Inflation in New CPI Series Likely To Be Higher, RBI To Hold Rates
Consequently, as we wait for next CPI readings, we do not expect this reading to immediately materialize in RBI action.

Mumbai: The new Consumer Price Inflation (CPI) series is unlikely to meaningfully influence monetary policy outlook in the near term. Economists expect the RBI to continue to hold rates as retail inflation is likely to rise under the new series while growth outlook looks robust from the successful India-US trade deal, positive fiscal impulse in the recent union budget and focus on structural reforms. Economists keenly await the release of the new GDP series (on February 27) to evaluate the growth- inflation dynamics.
Radhika Rao, senior economist, DBS said, "We don’t expect the new inflation series to meaningfully influence policy decisions in the near term, with an extended rate pause likely, supported by a positive cyclical upswing and confidence effects stemming from the successful conclusion of US-India trade negotiations.
According to Yes Bank economists, "While the inflation was expected to rise with the new series, the extent of rise remains difficult to gauge with just one print. Consequently, as we wait for next CPI readings, we do not expect this reading to immediately materialize in RBI action. We believe that we are at the terminal rate with real rate gap of 1.25 per cent with RBI’s own forecast at 4 per cent for H1FY27."
Headline CPI inflation rose to 2.75 per cent year on year in January 2026 (as per the new series with 2024 base year), a marginal upside bias of 20 basis points, compared with 2.55 per cent year on year in the old series. This includes rural inflation of 2.73 per cent year on year and urban CPI inflation of 2.77 per cent year on year in January. A notable adjustment in the new series is the substantial reduction in the weight of food to 36.8 per cent (from 42.6 per cent as per the 2012 series), lowering the impact of volatile components that have historically caused large fluctuations in headline inflation. Total number of weighted items in 2024 series are 358 (earlier: 299). Among these items, goods increased from 259 to 314 and services from 40 to 50 items. While the items like rural housing, online media service provider/streaming services, value added dairy products, Barley & its product, pendrive and external hard disk, attendant, babysitter and exercise equipment are new additions, some items like VCR/VCD/DVD player and hiring charges, radio, tape recorder, clothing second-hand, CD/DVD audio/video cassettes and Coir/rope are removed as the same have become obsolete.

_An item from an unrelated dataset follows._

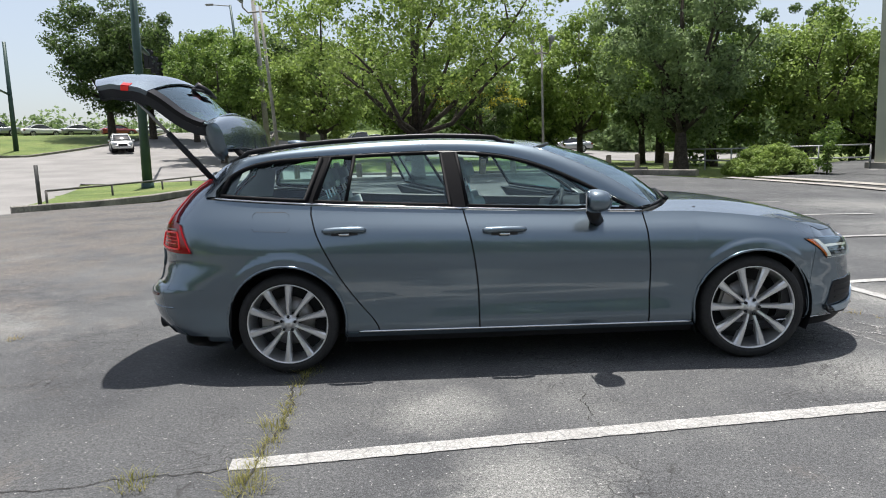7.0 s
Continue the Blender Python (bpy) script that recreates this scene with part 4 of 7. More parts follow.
def tree(x, y, h, crown_r, label, trunk_r=0.3, fork=0.3, leaf=None, clumps=70, per=75, size=0.22, low=0.3, z0=None, squash=1.0, limbs=7, second=None, lean=(0, 0), category="tree", name="tree", clump_r=0.22):
    z0 = land_z(x, y) + 0.05 if z0 is None else z0
    per, size = int(per * 1.9), size * 0.68
    t = empty(name, Matrix.Translation((x, y, z0)), label, category)
    fz = h * fork
    bm = bmesh.new()
    tube(bm, [(0, 0, -0.3), (0.02, 0.0, 0.15), (lean[0] * 0.3, lean[1] * 0.3, fz * 0.5), (lean[0], lean[1], fz)], [trunk_r * 1.35, trunk_r * 1.05, trunk_r * 0.85, trunk_r * 0.72], 10)
    tips = []
    for k in range(limbs):
        a = 2 * math.pi * (k + rng.uniform(-0.3, 0.3)) / limbs
        out = crown_r * rng.uniform(0.35, 0.92)
        top = fz + (h - fz) * rng.uniform(0.30, 0.85)
        p0 = Vector((lean[0], lean[1], fz * rng.uniform(0.85, 1.0)))
        p3 = Vector((lean[0] + math.cos(a) * out, lean[1] + math.sin(a) * out, top))
        p1 = p0.lerp(p3, 0.35) + Vector((rng.uniform(-0.5, 0.5), rng.uniform(-0.5, 0.5), -0.05 * h + rng.uniform(-0.3, 0.5)))
        p2 = p0.lerp(p3, 0.7) + Vector((rng.uniform(-0.7, 0.7), rng.uniform(-0.7, 0.7), rng.uniform(-0.2, 0.5)))
        tube(bm, [p0, p1, p2, p3], [trunk_r * 0.44, trunk_r * 0.30, trunk_r * 0.18, trunk_r * 0.05], 7)
        for q in (p1, p2):
            e = q + Vector((rng.uniform(-1, 1), rng.uniform(-1, 1), rng.uniform(0.2, 1))) * crown_r * 0.35
            tube(bm, [q, q.lerp(e, 0.5) + Vector((0, 0, 0.1)), e], [trunk_r * 0.2, trunk_r * 0.12, trunk_r * 0.03], 5)
            tips.append(e)
        tips += [p3, p2]
    tube(bm, [(lean[0], lean[1], fz), (lean[0] * 1.3, lean[1] * 1.3, fz + (h - fz) * 0.85)], [trunk_r * 0.6, trunk_r * 0.08], 7)
    bmesh.ops.recalc_face_normals(bm, faces=bm.faces)
    part("trunk", bm, M_BARK, t, smooth=True)
    cs, rs = [], []
    zc, hz = h * (low + 1) / 2, h * (1 - low) / 2
    while len(cs) < clumps:
        p = rng.uniform(-1, 1, 3)
        q = np.linalg.norm(p)
        if q > 1 or q < 0.35 and rng.random() < 0.6:
            continue
        w = 1.0 - 0.35 * max(0.0, -p[2]) if squash >= 1 else 1.0
        bump_ = 1.0 + 0.22 * noise.noise(Vector((p[0] * 2.1 + x, p[1] * 2.1 + y, p[2] * 2.1)))
        cs.append((lean[0] + p[0] * crown_r * w * bump_, lean[1] + p[1] * crown_r * w * bump_, zc + p[2] * hz * bump_))
        rs.append(crown_r * clump_r * rng.uniform(0.6, 1.25))
    for tip in tips[: clumps // 4]:
        cs.append(tuple(tip))
        rs.append(crown_r * clump_r * 0.8)
    ob = new("crown", leaf_mesh("crown", cs, rs, per, size, leaf or M_LEAF))
    ob.parent = t
    if second:
        k = max(3, len(cs) // 2)
        order = sorted(range(len(cs)), key=lambda i: -cs[i][2] - 0.6 * math.hypot(cs[i][0], cs[i][1]))[:k]
        ob = new("blossom", leaf_mesh("blossom", [(cs[i][0] * 1.06, cs[i][1] * 1.06, cs[i][2] + 0.1) for i in order], [rs[i] * 0.9 for i in order], int(per * 0.7), size * 0.85, second))
        ob.parent = t
    return t


# the near row beyond the bollards
tree(-1.5, 27.4, 11.0, 6.6, "broad spreading oak with a forked dark trunk", 0.34, 0.2, M_LEAF_LIGHT, 200, 60, 0.14, 0.26, limbs=10, clump_r=0.135)
tree(1.7, 31.5, 5.0, 2.4, "small forked tree with yellow blossom sprays", 0.16, 0.42, M_LEAF_DARK, 34, 80, 0.13, 0.36, second=M_LEAF_YELLOW)
tree(13.6, 44.0, 12.5, 4.6, "airy grey-green tree behind the lot's corner", 0.24, 0.2, M_LEAF_GREY, 110, 85, 0.17, 0.2, clump_r=0.19)
tree(8.6, 40.5, 10.0, 4.2, "light green tree behind the bollards", 0.24, 0.22, M_LEAF_LIGHT, 95, 80, 0.17, 0.2, clump_r=0.19)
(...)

Further, 12 online markets are also added across 12 towns having more than 25 lakh population as per 2011 census
Tanvee Gupta Jain, chief India Strategist, UBS India in a report said, "We don’t expect the new inflation series to meaningfully influence policy outlook in the near term. The RBI has already lowered policy rate by 125 basis points in this cycle, bringing the repo rate to 5.25 per cent. In our view, the repo rate is nearing its terminal range of 5-5.25 per cent. In our base case, we continue to expect RBI to go for an extended pause..."
The RBI has been quite active in managing liquidity since December policy via Rs 4.5 lakh crore of OMOs, US $25 billion of long-term forex buy/sell swap auction, 90-day VRR operation (Rs 250 billion in Jan and Rs 1.1 lakh crore in Feb).
"Going into FY27, we expect RBI to continue to provide durable liquidity support of Rs3-4 lakh crore via OMOs. We expect capital flows to pick-up momentum next year and should reduce the need for FX buy-sell swaps. That said, we will await the release of the new GDP series (on 27 February) to evaluate the growth- inflation dynamics, as well as the RBI's policy response, going forward," added Gupta.